The Flames unveiled their own arena proposal on Thursday, but don't pay much attention to the team's threats or count on the Calgary's mayor bending to the team's demands.
Generally speaking, when most politicians are faced with strong-arming from a professional sports team, they react pretty much the same way hockey-mad dads do when they’re told their son or daughter has unique abilities. They lose all perspective and start throwing money at the situation.
Thankfully for the good people of Calgary, Naheed Nenshi isn’t one of those kinds of politicians. And when this deal gets done with the Calgary Flames for a new arena – and we all know that will happen despite the bleating of the Flames – they’ll be able to thank their mayor for keeping his wits about him and watching out for the interests of his constituents. (This is assuming, of course, that Nenshi stays the course and doesn’t cave in to the Flames and their ham-handed demands for enormous amounts of public money to build a rink.)
The thing is, when teams hold their cities and the people who govern those cities hostage, they almost always win. Because even when they lose they win. And that will likely be the case in Calgary, where the Flames will grudgingly accept a deal they say publicly is not fair, all the while knowing they’re getting more public money than they deserve to build a monument to the rich. That’s the way these things work.

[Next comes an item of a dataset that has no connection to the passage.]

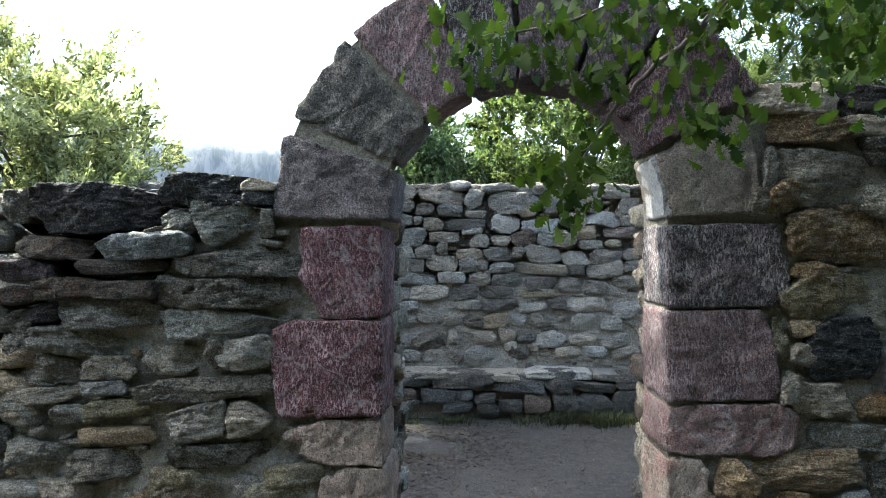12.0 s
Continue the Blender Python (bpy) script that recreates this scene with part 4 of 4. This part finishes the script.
def tree(name, base, top, crown, radii, leaves, size, material, label, seed, clumps=70, slim=0.42, spray=0.25, shell=0.45):
    """Trunk and limbs in one part, and a crown of separate leaves gathered in clumps."""
    rng = random.Random(seed)
    root = tagged(new(name), label, "tree", "trees round the ruin")
    root.location = base
    base_v, c = Vector(base), Vector(crown)
    verts, faces = [], []

    def grow(path, r0, r1):
        v, f = tube(path, np.linspace(r0, r1, len(path)))
        k = len(verts)
        verts.extend(v)
        faces.extend([tuple(i + k for i in q) for q in f])

    head = Vector((c.x, c.y, c.z + radii[2] * 0.5))
    r_base = 0.02 * top
    grow(bent(base_v, head, rng, 0.06), r_base, r_base * 0.25)
    spots = []
    while len(spots) < clumps:
        d = Vector((rng.gauss(0, 1), rng.gauss(0, 1), rng.gauss(0, 1))).normalized()
        k = rng.uniform(shell, 1.0) * (1 + 0.30 * noise.noise(d * 2.2 + Vector((seed, 0, 0))))
        p = c + Vector((d.x * radii[0], d.y * radii[1], d.z * radii[2])) * k
        if p.z > base_v.z + 0.15:
            spots.append(p)
    for p in spots[::3]:
        foot = base_v.lerp(head, rng.uniform(0.3, 0.9))
        grow(bent(foot, p, rng, 0.1, 5), r_base * 0.28, 0.008)
    trunk = part("trunk", mesh_of("trunk", [v - base_v for v in verts], faces), BARK, root)
    n = leaves
    g = np.random.RandomState(seed)
    # leafy shoots that spring from the clumps, outwards and up
    count = clumps * 16
    near = np.array([tuple(p) for p in spots])[g.randint(0, len(spots), count)]
    reach = float(np.mean(radii)) * spray
    start = near + g.normal(0, 1, (count, 3)) * np.array(radii) * spray * 0.55
    way = (near - np.array(crown)) / np.array(radii) * 0.7 + g.normal(0, 0.6, (count, 3)) + np.array((0, 0, 0.55))
    way /= np.linalg.norm(way, axis=1, keepdims=True)
    long = reach * g.uniform(0.7, 2.0, count) * np.where(g.uniform(0, 1, count) > 0.94, 2.2, 1.0)
    pick = g.randint(0, count, n)
    pos = start[pick] + way[pick] * (long[pick] * g.uniform(0, 1, n))[:, None] + g.normal(0, 1, (n, 3)) * size * 0.35
    pos[:, 2] = np.maximum(pos[:, 2], base_v.z + 0.05)
    along = way[pick] * 0.7 + g.normal(0, 0.6, (n, 3))
    along /= np.linalg.norm(along, axis=1, keepdims=True)
    side = np.cross(along, g.normal(0, 1, (n, 3)))
    side /= np.linalg.norm(side, axis=1, keepdims=True)
    fold = np.cross(along, side)
    ln = size * g.uniform(0.6, 1.25, (n, 1))
    quad = np.stack([pos, pos + along * ln * 0.55 + side * ln * slim * 0.5 + fold * ln * 0.08, pos + along * ln, pos + along * ln * 0.5 - side * ln * slim * 0.5 + fold * ln * 0.08], 1).reshape(-1, 3) - np.array(base)
    me = bpy.data.meshes.new("crown")
    me.from_pydata(quad.tolist(), [], np.arange(4 * n).reshape(-1, 4).tolist())
    part("crown", me, material, root)
    return root


tree("holm_oak", (-0.9, 10.6, 0.0), 3.9, (-0.8, 10.4, 2.15), (1.35, 1.2, 1.75), 40000, 0.075, LEAF_TREE, "green leafy bush behind the far wall", 3, 60, 0.55, 0.15)
tree("holm_oak", (1.9, 11.0, 0.0), 5.4, (1.75, 11.0, 2.8), (1.75, 1.4, 2.15), 100000, 0.072, LEAF_SUN, "tall green leafy tree behind the far wall", 5, 90, 0.55, 0.14)
tree("holm_oak", (0.4, 13.5, 0.0), 3.9, (0.4, 13.5, 2.0), (2.6, 1.2, 1.6), 52000, 0.085, LEAF_TREE, "dark green thicket behind the far wall", 6, 80, 0.55, 0.16)
tree("willow", (-4.6, 7.4, 0.0), 4.2, (-4.62, 7.4, 2.50), (1.6, 1.1, 1.55), 54000, 0.088, LEAF_LIME, "sunlit yellow-green tree with narrow leaves beside the ruin", 7, 90, 0.34, 0.14)
tree("pine", (7.0, 12.4, 0.0), 7.0, (6.4, 11.6, 4.4), (3.0, 2.2, 2.6), 60000, 0.17, LEAF_PINE, "tall pine with drooping needles behind the wall", 9, 90, 0.16, 0.16)
# Added out of view: its crown keeps the sun off the floor indoors.
tree("pine", (-7.2, 8.2, 0.0), 12.0, (-5.75, 7.3, 11.0), (1.8, 2.35, 1.5), 60000, 0.16, LEAF_PINE, "unseen tall pine added to shade the ruin", 10, 110, 0.30, 0.12)
# Another unseen crown, thin and high, set to dapple the hanging branch.
tree("pine", (-6.4, 4.0, 0.0), 11.0, (-4.4, 4.55, 10.8), (1.25, 0.95, 0.8), 6000, 0.16, LEAF_PINE, "unseen slender pine added to shade the oak branch", 16, 40, 0.30, 0.14)
# Tree of the hanging branch; its crown, out of view, also dims the wall.
tree("oak", (3.6, -1.0, 0.0), 6.0, (2.5, 0.7, 4.8), (2.2, 1.8, 1.0), 3800, 0.16, LEAF_OAK, "spreading oak whose branches hang before the doorway", 12, 120, 0.55, 0.17)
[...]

There’s no way Nenshi and the city of Calgary get away without putting public money into a new building for the Flames. But what the city is offering – $185 million, which includes $30 million worth of land and $25 million to demolish the Scotiabank Saddledome, on a project that costs out at $555 million – is more than generous. But as the Flames tried to portray when they revealed the details of their plan to replace the aging rink, that’s not enough. And they’re pulling out all the stops, even referring to themselves as “a small-market team.” It is to laugh. Small market, of course, is all relative. Calgary is, according to its population, a small market. The Arizona Coyotes play in a market that is more than three times the size of Calgary’s, but which fan base would you rather have if you owned a team?
This “small market team” revealed today that it was willing to foot the cost of what it believed would be a $500 million project to the tune of $275 million, which it revealed to be 35 years’ worth of prepaid rent. The other $225 million would come from a community revitalization levy, or CRL, which would essentially direct property tax money from property owners within the immediate area of the new building. The Flames’ proposal would also see them not pay property tax and get the $185 million the city earmarked as ticket surcharge that was part of its proposal.
You have to wonder if the Flames realize how silly they look here. Perhaps they don’t care. After all, they’re taking a page right out of the manual teams use when they want a new facility, which includes demanding an outrageous amount of public money, then make some threats, then visit a facility or two in another city, then rattle the sabers some more and finally get down to negotiating a realistic deal.
And that’s what’s bound to happen here. The Flames aren’t going anywhere. And neither is Nenshi. He’s expected to win the Oct. 16 municipal election in a landslide, which will give him major amounts of currency and a ton of leverage when he and the Flames get around to getting back to the negotiating table.
The Flames, meanwhile, say there is no point for further negotiation and have pledged to continue playing in the Saddledome, “for as long as we believe it is feasible.” Don’t be surprised if that time dovetails nicely with an announcement that the Flames and the city have reached a long-term deal on a rink.
You really can’t blame the Flames for sticking their hand out as far as it will go. And Nenshi is looking out for the best interests of Calgary’s taxpayers, whether they’re Flames’ fans or not. The Flames will get their arena and when they do, they’ll portray themselves as great corporate citizens who are taking a hit and staying in Calgary because it’s the right thing to do. They may even have to pay some property taxes.
But until then, be prepared to hear a whole lot of white noise.